A Semaphore contains information about the counter value, a list of processes waiting to acquire the semaphore(to access the data structure) and two methods to increase or decrease the value of counter associated with this semaphore.
The working logic is as follows:
- Suppose a process wants to access a particular data structure, it will first check the counter associated with semaphore of the data structure.
- If the counter is anything positive then the process will acquire Semaphore, decrement the value of the counter, execute the critical region and increment the Semaphore counter.
- But if a process finds the value of the counter as zero then the process is added to the list (associated with semaphore) of processes waiting to acquire the semaphore.
- Now, whenever the counter becomes positive all the processes waiting for the semaphore try to acquire it.
- The one that acquires again decreases the counter, executes the critical region and then increases the counter back while the other processes go back to the waiting mode.
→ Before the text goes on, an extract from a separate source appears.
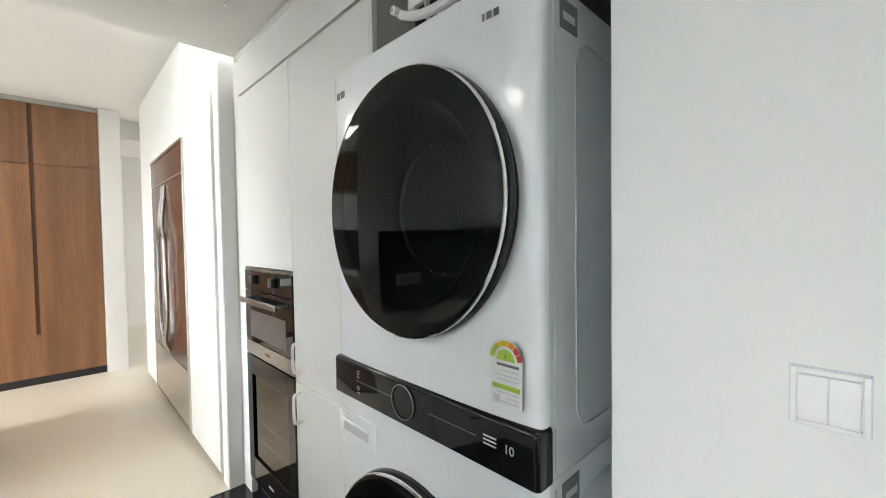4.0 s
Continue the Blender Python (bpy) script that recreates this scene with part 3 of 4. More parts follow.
for k in range(6):
    part("rack_wire", tube([(SX0 + 0.07 + k * 0.03, -0.10, 0.86), (SX0 + 0.075 + k * 0.03, 0.10, 0.85)], 0.0025, 6, 0), CHROME, sink)
part("drain", lathe([(0, 0.001), (0.018, 0.001), (0.03, 0.004), (0.044, 0.004), (0.046, 0)], (-2.47, 0.24, 0.7005), "z", 28), CHROME, sink)
for k in range(4):
    part("overflow_slot", box(SX0 + 0.0100, SX0 + 0.0300, -0.315 + k * 0.021, -0.300 + k * 0.021, 0.804, 0.816), BLACK, sink)
seal = part("round_sticker", lathe([(0.018, 0.0), (0.018, 0.0012), (0.027, 0.0012), (0.027, 0.0)], (SX0 + 0.032, 0.235, 0.845), "x", 24), YELLOW, sink, "yellow ringed round sticker")
part("sticker_paper", lathe([(0, 0.0009), (0.018, 0.0009), (0.018, 0)], (SX0 + 0.032, 0.235, 0.845), "x", 24), PLASTIC, seal)

tap = thing("kitchen_tap", (-2.672, 0.165, 0.905), "chrome single-lever kitchen tap with an angled spout", "tap")
part("base", lathe([(0.027, 0), (0.027, 0.006), (0.022, 0.010), (0.021, 0.075), (0.019, 0.08), (0, 0.08)], (-2.672, 0.165, 0.9035), "z", 28), CHROME, tap)
part("valve_body", lathe([(0, -0.045), (0.017, -0.045), (0.019, -0.04), (0.019, 0.055), (0.016, 0.062), (0, 0.062)], (-2.672, 0.165, 0.995), "y", 28), CHROME, tap)
part("lever", tube([(-2.672, 0.222, 0.996), (-2.670, 0.238, 1.005), (-2.668, 0.243, 1.04), (-2.660, 0.232, 1.085)], 0.0045, 10), CHROME, tap)
part("side_knob", lathe([(0, 0), (0.016, 0), (0.018, 0.02), (0, 0.022)], (-2.672, 0.098, 0.995), "y", 20), CHROME, tap)
part("spout", tube([(-2.672, 0.165, 0.98), (-2.670, 0.165, 1.055), (-2.664, 0.1652, 1.070), (-2.585, 0.1675, 1.148), (-2.568, 0.168, 1.156), (-2.515, 0.1695, 1.160)], 0.0125, 14, 0), CHROME, tap)
part("spray_head", lathe([(0, 0.028), (0.014, 0.028), (0.0195, 0.023), (0.0195, -0.026), (0.017, -0.030), (0, -0.030)], (-2.502, 0.170, 1.150), "z", 24), CHROME, tap)
part("nozzle", lathe([(0, -0.033), (0.013, -0.033), (0.0145, -0.030)], (-2.502, 0.170, 1.150), "z", 20), BLACK, tap)


def draped_cloth():
    """A thin cloth over the worktop's front edge, folded and wrinkled."""
    bm = bmesh.new()
    nu, nv = 70, 64
    grid = []
    for j in range(nv + 1):
        v = j / nv
        row = []
        for i in range(nu + 1):
            u = i / nu
            drop = 0.135 + 0.012 * math.sin(3.0 * u + 0.6) - 0.035 * u * u
            s = v * (0.115 + drop)
            y = -0.095 + u * 0.305 + 0.45 * max(0, s - 0.106) * (1 - 0.75 * u)
            n1 = noise.noise((u * 5.0, v * 4.0, 0.3)) * 0.010 + noise.noise((u * 15, v * 9, 1.7)) * 0.0055 + noise.noise((u * 34, v * 26, 4.1)) * 0.0014
            if s < 0.106:
                x, z = -2.302 + s, 0.909 + abs(n1) * (0.9 if s > 0.012 else 0.4)
            else:
                x, z = -2.188 + 0.006 + abs(n1) * 1.3 + 0.006 * math.sin(u * 16 + s * 22), 0.909 - (s - 0.106)
            row.append(bm.verts.new((x, y + 0.003 * math.sin(v * 19), z)))
        grid.append(row)
    for j in range(nv):
        for i in range(nu):
            bm.faces.new((grid[j][i], grid[j][i + 1], grid[j + 1][i + 1], grid[j + 1][i]))
    return bm


towel = single("dish_cloth", draped_cloth(), CLOTH, (-2.2, 0.07, 0.905), "grey-white wrinkled dish cloth hanging over the worktop edge", "cloth")
thick = towel.modifiers.new("thickness", "SOLIDIFY")
thick.thickness, thick.offset = 0.0025, 1.0


def crumpled(cx, cy, z0, sx, sy, sz, seed, freq=2.2, amount=0.5):
    bm = bmesh.new()
    bmesh.ops.create_icosphere(bm, subdivisions=5, radius=1)
    for v in bm.verts:
        n = v.co.normalized()
        k = 1 + amount * (abs(noise.noise(n * freq + Vector((seed, 0, 0)))) - 0.25) + amount * 0.45 * (abs(noise.noise(n * freq * 2.7 + Vector((0, seed, 0)))) - 0.25)
        v.co = Vector((cx + n.x * k * sx, cy + n.y * k * sy, max(z0, z0 + sz * 0.45 + n.z * k * sz * 0.8)))
    return bm


rag = thing("folded_rag", (-2.82, 0.48, 0.902), "small crumpled grey rag on the worktop by the window", "rag")
part("folded_cloth", crumpled(-2.82, 0.465, 0.9025, 0.055, 0.068, 0.042, 3.1, 2.0, 0.45), CLOTH, rag)
part("loose_end", crumpled(-2.80, 0.545, 0.9025, 0.022, 0.042, 0.022, 8.4, 3.0, 0.8), CLOTH, rag)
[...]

Working with a synchronization scheme like Semaphores comes with a side effect of ‘Deadlocks’.
Lets take an example:
- Suppose a process A acquires a Semaphore for a particular data structure while process B acquires Semaphore for a another data structure.
- Now, in the next step, both processes want to acquire Semaphore for the data structures that are acquired by each other ie Process A wants to acquire Semaphore that is already acquired by Process B and vice-versa.
- This type of situation where a process is waiting for another process to release a resource while the other one is waiting for the first one to release a resource is known as a deadlock.
- Deadlocks may cause complete freeze of kernel control paths.
These type of deadlocks are more frequent in designs where huge numbers of kernel locks are being used. In these designs this becomes extremely difficult to determine that a deadlock condition would never occur. In OS like Linux, the deadlocks are avoided by acquiring them in order.